Le pervers narcissique : « Il ou elle donne une superbe image de lui à l’extérieur. Il sait très bien lire à travers les gens et se faire apprécier. C’est un grand manipulateur qui est d’autant plus difficile à détecter qu’il déjoue les tests psychométriques », constate Benoît Chalifoux. Et pour ne rien gâcher, le narcissique est intelligent et agit souvent en l’absence de témoins !
Le prétentieux : « Au-delà d’être potentiellement désagréable au quotidien, cette personnalité induit un manque de prise de recul, une incapacité à se remettre en question et donc à apprendre, à évoluer, à grandir. Elle est donc incapable d’activer son potentiel », affirme Marion Sterlin. La plupart du temps, ils se cachent d’ailleurs derrière une fausse modestie et deviennent ainsi plus difficiles à démasquer.
Le non aligné : celui ou celle dont on sent qu’il dégage une incongruence entre ce qu’il dit et ce qu’il semble éprouver ou ressentir (langage paraverbal), ou encore ce qu’il a fait ou la manière dont il se projette. « Cela peut laisser présager un comportement malsain car non affirmé », indique Marion Sterlin.
Le pessimiste : l’individu qui va se plaindre continuellement alors que dans une même situation, un autre salarié ne perçoit pas du tout les choses de la même façon. « L’un voit le problème et l’autre la solution. Le problème est que ces profils finissent par saper le moral de l’ensemble de l’équipe », poursuit Benoît Chalifoux.

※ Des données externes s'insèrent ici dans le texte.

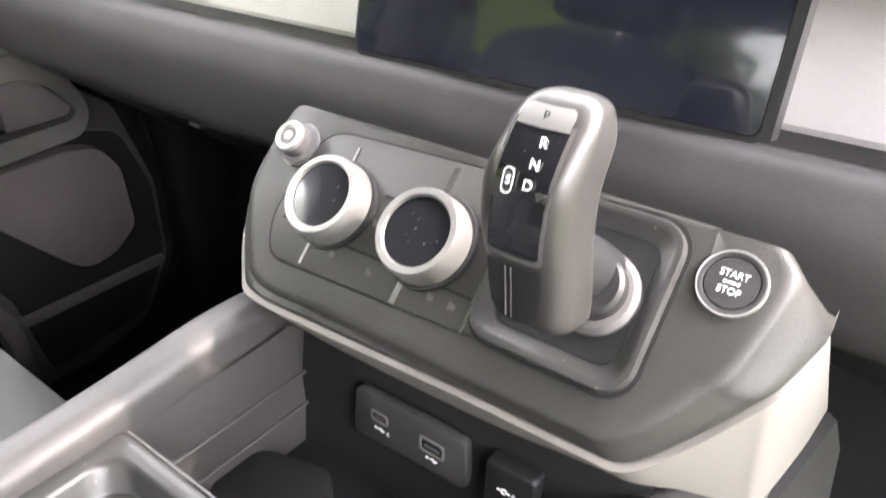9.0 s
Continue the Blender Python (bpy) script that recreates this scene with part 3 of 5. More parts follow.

8 conseils pour repérer les « sales cons » dès le processus de recrutement
Conseil n°1 : checkez le profil LinkedIn du candidat
Avant même de recevoir un candidat en entretien, revenez-en au b.a.-ba. À savoir, consulter son profil LinkedIn. L’idée n’est pas d’aller spotter les différentes formations et expériences égrenées par ce dernier, mais plutôt de vous faire une première impression de sa personnalité. « Au-delà du profil, à quoi ressemble son bandeau d’accueil ? Mentionne-t-il ses résultats à des concours ou examens ? Qu’a-t-il “liké” dernièrement ? Cela ne suffit pas évidemment, il s’agit d’une première approche. Il vous faudra compléter par le réseau si vous connaissez des personnes qui ont travaillé avec lui ou elle », conseille Marion Sterlin.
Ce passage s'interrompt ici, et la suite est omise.